• **Exercise instructions**:
Output the first line of the listing and each line after it, up to and including the line that contains "q = m.to_quaternion()", exactly as written, minus the pictures.

• **Available data**:
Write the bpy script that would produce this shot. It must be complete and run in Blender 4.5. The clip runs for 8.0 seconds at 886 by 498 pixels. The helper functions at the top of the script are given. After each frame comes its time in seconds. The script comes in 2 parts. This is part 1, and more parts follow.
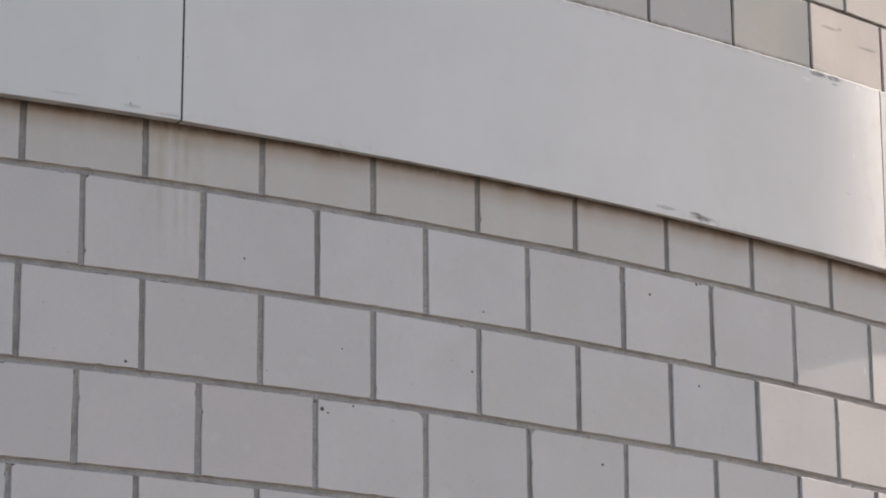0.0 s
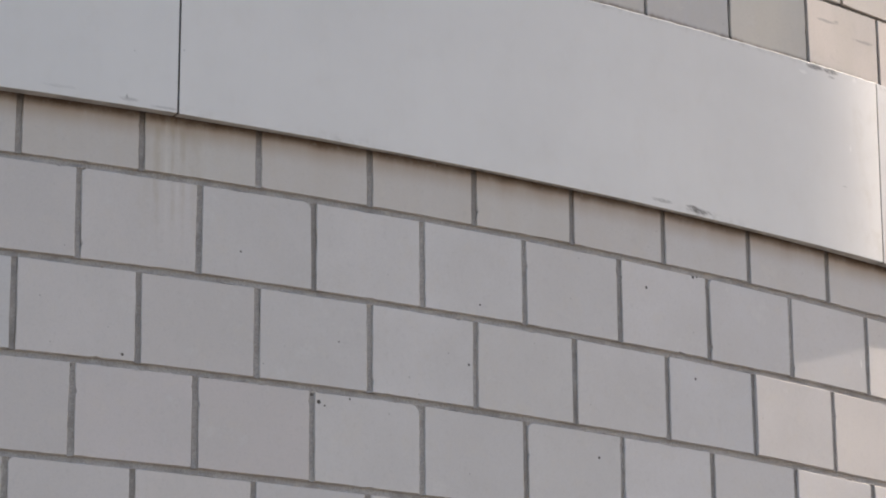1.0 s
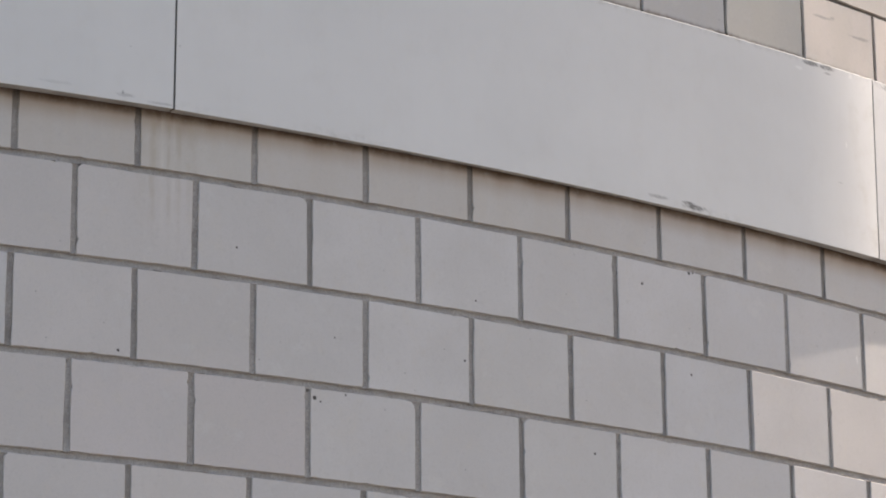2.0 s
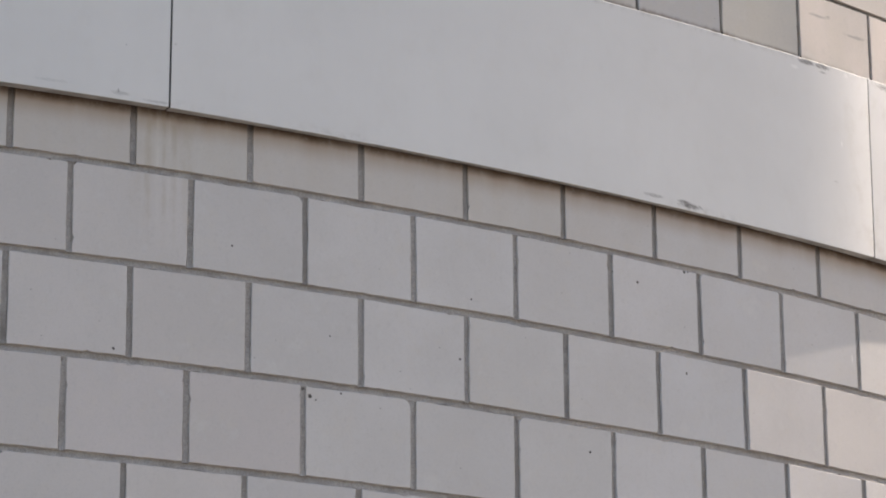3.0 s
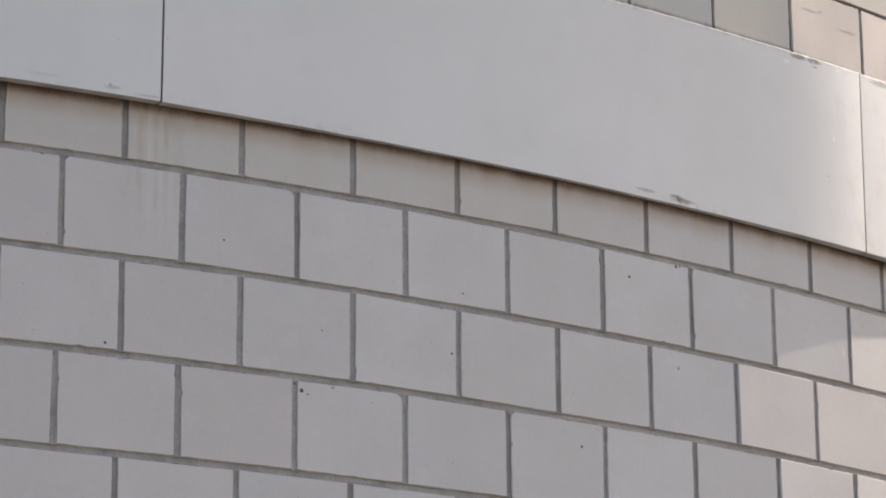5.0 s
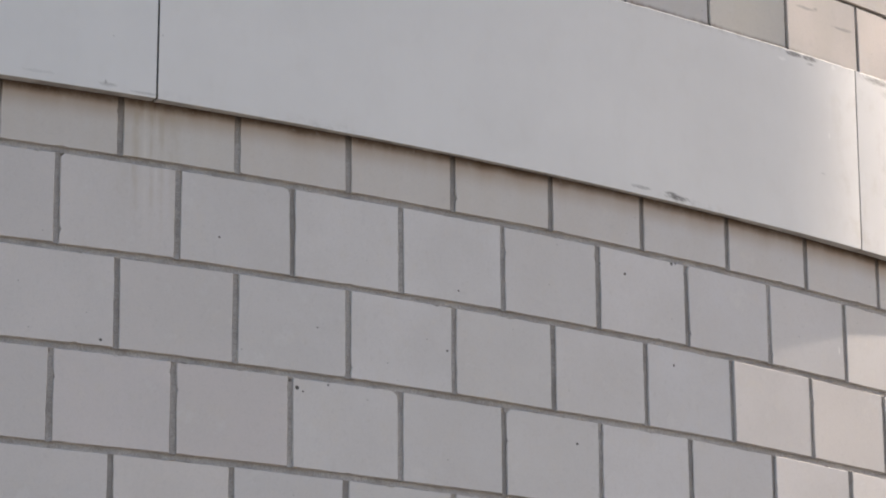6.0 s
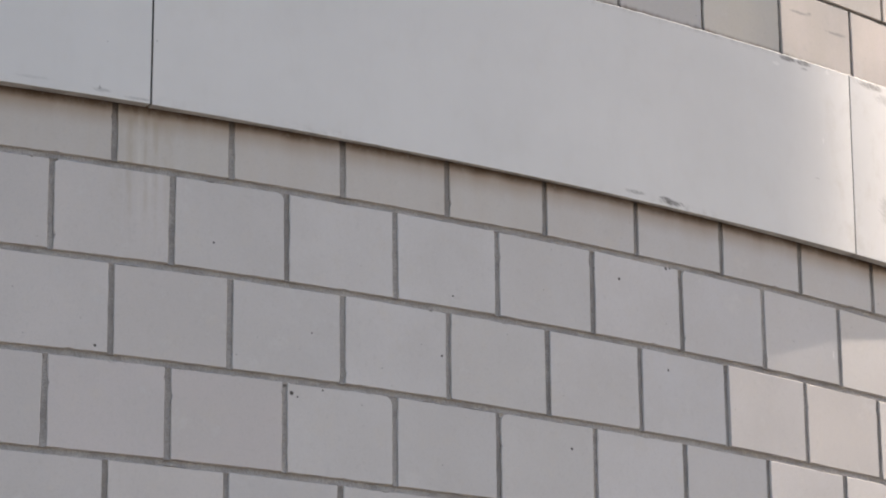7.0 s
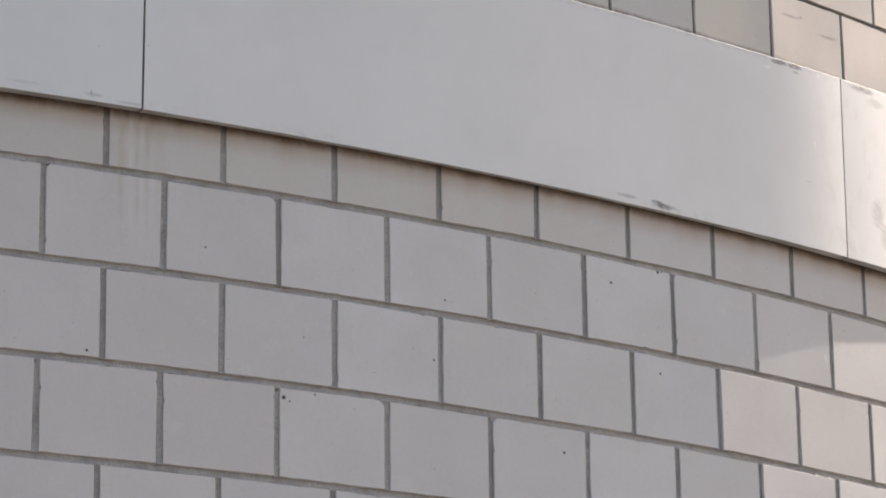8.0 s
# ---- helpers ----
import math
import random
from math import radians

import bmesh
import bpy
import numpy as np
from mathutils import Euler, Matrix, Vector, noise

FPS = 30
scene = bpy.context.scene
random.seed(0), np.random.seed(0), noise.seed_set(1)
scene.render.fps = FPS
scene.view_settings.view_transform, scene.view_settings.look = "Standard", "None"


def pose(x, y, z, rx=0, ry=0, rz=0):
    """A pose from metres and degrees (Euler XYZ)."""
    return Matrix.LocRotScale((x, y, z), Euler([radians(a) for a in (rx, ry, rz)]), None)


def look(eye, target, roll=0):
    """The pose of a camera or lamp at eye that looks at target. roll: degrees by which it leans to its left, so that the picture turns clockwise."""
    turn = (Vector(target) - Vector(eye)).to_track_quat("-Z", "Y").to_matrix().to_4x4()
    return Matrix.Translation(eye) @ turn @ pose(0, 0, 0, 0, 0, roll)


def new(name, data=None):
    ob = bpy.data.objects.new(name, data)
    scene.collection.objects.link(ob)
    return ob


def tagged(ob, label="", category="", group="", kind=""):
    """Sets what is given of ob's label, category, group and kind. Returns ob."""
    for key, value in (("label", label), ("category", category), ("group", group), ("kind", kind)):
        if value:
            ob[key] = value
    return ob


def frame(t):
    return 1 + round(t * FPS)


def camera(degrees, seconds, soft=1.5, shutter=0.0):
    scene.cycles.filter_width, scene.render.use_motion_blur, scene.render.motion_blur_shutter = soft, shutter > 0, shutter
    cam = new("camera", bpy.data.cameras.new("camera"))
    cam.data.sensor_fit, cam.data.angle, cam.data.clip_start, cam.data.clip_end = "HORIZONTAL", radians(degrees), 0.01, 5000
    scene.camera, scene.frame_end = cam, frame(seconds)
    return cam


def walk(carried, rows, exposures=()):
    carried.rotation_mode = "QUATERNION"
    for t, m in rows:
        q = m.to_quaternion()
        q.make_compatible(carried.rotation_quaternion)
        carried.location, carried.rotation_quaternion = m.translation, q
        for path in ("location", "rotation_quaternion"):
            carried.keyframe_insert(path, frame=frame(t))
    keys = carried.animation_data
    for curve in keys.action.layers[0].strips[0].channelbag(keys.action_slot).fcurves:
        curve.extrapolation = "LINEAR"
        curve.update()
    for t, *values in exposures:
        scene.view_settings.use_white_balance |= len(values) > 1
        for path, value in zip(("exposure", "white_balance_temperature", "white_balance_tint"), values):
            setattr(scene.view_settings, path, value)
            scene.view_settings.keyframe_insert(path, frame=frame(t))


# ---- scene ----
cam = camera(16.1, 8.0, soft=1.9)

# ---- the camera: a long lens panning slowly from one spot, held at eye height ----
EYE = (0.0, -16.529, 1.60)
PAN = [  # seconds, yaw, pitch, roll in degrees
    (0.0, -17.647, 17.076, -0.502),
    (0.5, -17.673, 17.009, -0.518),
    (1.0, -17.711, 16.947, -0.532),
    (1.5, -17.748, 16.901, -0.536),
    (3.0, -17.876, 16.844, -0.506),
    (3.5, -17.918, 16.831, -0.498),
    (4.0, -17.956, 16.814, -0.490),
    (4.5, -17.992, 16.781, -0.505),
    (6.0, -18.116, 16.688, -0.520),
    (6.5, -18.168, 16.717, -0.574),
    (7.0, -18.225, 16.781, -0.635),
    (7.5, -18.291, 16.838, -0.719),
    (8.0, -18.382, 16.854, -0.798),
]
walk(cam, [(t, pose(*EYE, 90 + p, 0, y) @ pose(0, 0, 0, 0, 0, r)) for t, y, p, r in PAN],
     exposures=[(0.0, 1.62, 7300, 16)])

# ---- light: a warm sun that grazes the curve of the wall, and the open sky ----
SUN_TURN, SUN_HEIGHT = 111.35, 27.3   # degrees round the drum from the camera's side, degrees above the horizon


def round_dir(deg):
    """The way out from the drum's axis at an angle round it; 0 faces the camera's spot."""
    return Vector((math.sin(radians(deg)), -math.cos(radians(deg)), 0))


sun_way = round_dir(SUN_TURN) * math.cos(radians(SUN_HEIGHT)) + Vector((0, 0, math.sin(radians(SUN_HEIGHT))))
sun_data = bpy.data.lights.new("sun", "SUN")
sun_data.energy, sun_data.angle, sun_data.color = 4.4, radians(0.42), (1.0, 0.95, 0.88)
sun = new("sun", sun_data)
sun.matrix_world = look(sun_way * 60, (0, 0, 0))

world = bpy.data.worlds.new("sky")
scene.world = world
world.use_nodes = True
sky = world.node_tree.nodes.new("ShaderNodeTexSky")
sky.sky_type, sky.sun_disc = "NISHITA", False
sky.dust_density, sky.ozone_density = 1.8, 0.8
sky.sun_elevation = radians(SUN_HEIGHT)
sky.sun_rotation = math.atan2(sun_way.x, sun_way.y)
background = world.node_tree.nodes["Background"]
background.inputs["Strength"].default_value = 0.09
world.node_tree.links.new(sky.outputs[0], background.inputs["Color"])

# ---- plan ----
RADIUS = 9.336          # face of the block wall, a drum about the origin
COURSE, LENGTH = 0.25, 0.3231
BED, HEAD = 0.0185, 0.0170   # joints between courses and between neighbours
UPPER_HEAD, UPPER_BED_JOINT = 0.0115, 0.0130
DROP = 0.0045            # the courses lie this much under the datum
DATUM = 4.080           # the bed joint under the course that meets the band
STEP = math.degrees(LENGTH / RADIUS)
FIRST = 7.561           # angle of joint 0 in the lower wall
BAND_BOTTOM, BAND_TOP, BAND_OUT = DATUM + 0.1545, DATUM + 0.7150, RADIUS + 0.0335
UPPER_BED = DATUM + 0.9520   # top of the first course over the band
PANEL_FROM, PANEL_ANGLE = 10.038, 14.692
LEAN = math.tan(radians(0.75))   # the sheets lean out towards the top
WALL_FROM, WALL_TO = -179.5, 179.5
TOP = UPPER_BED + 6 * COURSE


# ---- materials ----
class Nodes:
    """A few short ways to write a node material."""

    def __init__(self, name):
        self.mat = bpy.data.materials.new(name)
        self.mat.use_nodes = True
        self.tree = self.mat.node_tree
        self.bsdf = self.tree.nodes["Principled BSDF"]

    def make(self, kind, **inputs):
        node = self.tree.nodes.new(kind)
        for key, value in inputs.items():
            self.put(value, node.inputs[key.replace("_", " ")])
        return node

    def put(self, value, socket):
        if isinstance(value, bpy.types.NodeSocket):
            self.tree.links.new(value, socket)
        else:
            socket.default_value = value

    def math(self, op, a, b=0.0, c=0.0, clamp=False):
        node = self.tree.nodes.new("ShaderNodeMath")
        node.operation, node.use_clamp = op, clamp
        for value, socket in zip((a, b, c), node.inputs):
            self.put(value, socket)
        return node.outputs[0]

    def step(self, value, low, high, out_low=0.0, out_high=1.0):
        node = self.tree.nodes.new("ShaderNodeMapRange")
        node.interpolation_type = "SMOOTHSTEP"
        for value_, socket in zip((value, low, high, out_low, out_high), node.inputs):
            self.put(value_, socket)
        return node.outputs[0]

    def noise(self, vector, scale, detail=3.0, rough=0.55):
        return self.make("ShaderNodeTexNoise", Vector=vector, Scale=scale, Detail=detail, Roughness=rough).outputs["Fac"]

    def mix(self, factor, a, b, blend="MIX"):
        node = self.tree.nodes.new("ShaderNodeMix")
        node.data_type, node.blend_type = "RGBA", blend
        self.put(factor, node.inputs[0])
        for value, socket in ((a, node.inputs[6]), (b, node.inputs[7])):
            self.put(value if isinstance(value, bpy.types.NodeSocket) else (*value, 1.0), socket)
        return node.outputs[2]

    def place(self):
        """World position, its length round the drum from angle 0, and its height over the datum joint."""
        pos = self.make("ShaderNodeNewGeometry").outputs["Position"]
        xyz = self.make("ShaderNodeSeparateXYZ", Vector=pos)
        turn = self.math("ARCTAN2", xyz.outputs[0], self.math("MULTIPLY", xyz.outputs[1], -1.0))
        return pos, self.math("MULTIPLY", turn, RADIUS), self.math("SUBTRACT", xyz.outputs[2], DATUM)

    def flat(self, along, up, sx=1.0, sy=1.0, z=0.0):
        return self.make("ShaderNodeCombineXYZ", X=self.math("MULTIPLY", along, sx), Y=self.math("MULTIPLY", up, sy), Z=z).outputs[0]

    def spot(self, along, up, a, b, ra, rb, wobble, amount=0.6, soft=0.5):
        """1 inside an uneven patch about (a, b), 0 outside."""
        x = self.math("DIVIDE", self.math("SUBTRACT", along, a), ra)
        y = self.math("DIVIDE", self.math("SUBTRACT", up, b), rb)
        far = self.math("SQRT", self.math("ADD", self.math("MULTIPLY", x, x), self.math("MULTIPLY", y, y)))
        far = self.math("ADD", far, self.math("MULTIPLY", self.math("SUBTRACT", wobble, 0.5), amount * 2))
        return self.step(far, 1.0, 1.0 - soft, 0.0, 1.0)

    def stain_and_shade(self, colour, along, up, amount, brown, black):
        """Brown wash that the sheets have left on the masonry under them, with their shade painted in, heavier in some
        stretches.
        """
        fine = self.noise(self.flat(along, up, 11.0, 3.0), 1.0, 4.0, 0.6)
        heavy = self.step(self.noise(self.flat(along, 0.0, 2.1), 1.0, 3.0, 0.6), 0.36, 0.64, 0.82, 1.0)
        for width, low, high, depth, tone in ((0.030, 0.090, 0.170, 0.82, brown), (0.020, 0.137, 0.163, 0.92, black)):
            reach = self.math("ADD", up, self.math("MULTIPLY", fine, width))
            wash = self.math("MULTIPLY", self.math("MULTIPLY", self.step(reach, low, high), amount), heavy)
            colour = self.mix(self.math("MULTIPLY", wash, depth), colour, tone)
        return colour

    def top_dirt(self, colour, along, up):
        """A ragged tide mark of dirt and moss on the masonry just over the sheets."""
        fine = self.noise(self.flat(along, up, 55.0, 8.0), 1.0, 4.0, 0.65)
        slow = self.noise(self.flat(along, 0.0, 5.0), 1.0, 3.0, 0.6)
        line = self.math("SUBTRACT", up, self.math("MULTIPLY", self.math("ADD", fine, slow), 0.016))
        mark = self.math("MULTIPLY", self.step(line, 0.730, 0.712), self.step(up, 0.60, 0.62))
        mark = self.math("MULTIPLY", mark, self.step(slow, 0.30, 0.60, 0.45, 0.85))
        moss = self.step(self.noise(self.flat(along, 0.0, 3.0, 1.0, 7.0), 1.0, 2.0), 0.50, 0.62)
        return self.mix(mark, colour, self.mix(moss, (0.120, 0.090, 0.070), (0.115, 0.105, 0.050)))

    def bump(self, height, strength, distance):
        node = self.make("ShaderNodeBump", Strength=strength, Distance=distance, Height=height)
        self.put(node.outputs[0], self.bsdf.inputs["Normal"])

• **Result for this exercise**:
Write the bpy script that would produce this shot. It must be complete and run in Blender 4.5. The clip runs for 8.0 seconds at 886 by 498 pixels. The helper functions at the top of the script are given. After each frame comes its time in seconds. The script comes in 2 parts. This is part 1, and more parts follow.
0.0 s
1.0 s
2.0 s
3.0 s
5.0 s
6.0 s
7.0 s
8.0 s
# ---- helpers ----
import math
import random
from math import radians

import bmesh
import bpy
import numpy as np
from mathutils import Euler, Matrix, Vector, noise

FPS = 30
scene = bpy.context.scene
random.seed(0), np.random.seed(0), noise.seed_set(1)
scene.render.fps = FPS
scene.view_settings.view_transform, scene.view_settings.look = "Standard", "None"


def pose(x, y, z, rx=0, ry=0, rz=0):
    """A pose from metres and degrees (Euler XYZ)."""
    return Matrix.LocRotScale((x, y, z), Euler([radians(a) for a in (rx, ry, rz)]), None)


def look(eye, target, roll=0):
    """The pose of a camera or lamp at eye that looks at target. roll: degrees by which it leans to its left, so that the picture turns clockwise."""
    turn = (Vector(target) - Vector(eye)).to_track_quat("-Z", "Y").to_matrix().to_4x4()
    return Matrix.Translation(eye) @ turn @ pose(0, 0, 0, 0, 0, roll)


def new(name, data=None):
    ob = bpy.data.objects.new(name, data)
    scene.collection.objects.link(ob)
    return ob


def tagged(ob, label="", category="", group="", kind=""):
    """Sets what is given of ob's label, category, group and kind. Returns ob."""
    for key, value in (("label", label), ("category", category), ("group", group), ("kind", kind)):
        if value:
            ob[key] = value
    return ob


def frame(t):
    return 1 + round(t * FPS)


def camera(degrees, seconds, soft=1.5, shutter=0.0):
    scene.cycles.filter_width, scene.render.use_motion_blur, scene.render.motion_blur_shutter = soft, shutter > 0, shutter
    cam = new("camera", bpy.data.cameras.new("camera"))
    cam.data.sensor_fit, cam.data.angle, cam.data.clip_start, cam.data.clip_end = "HORIZONTAL", radians(degrees), 0.01, 5000
    scene.camera, scene.frame_end = cam, frame(seconds)
    return cam


def walk(carried, rows, exposures=()):
    carried.rotation_mode = "QUATERNION"
    for t, m in rows:
        q = m.to_quaternion()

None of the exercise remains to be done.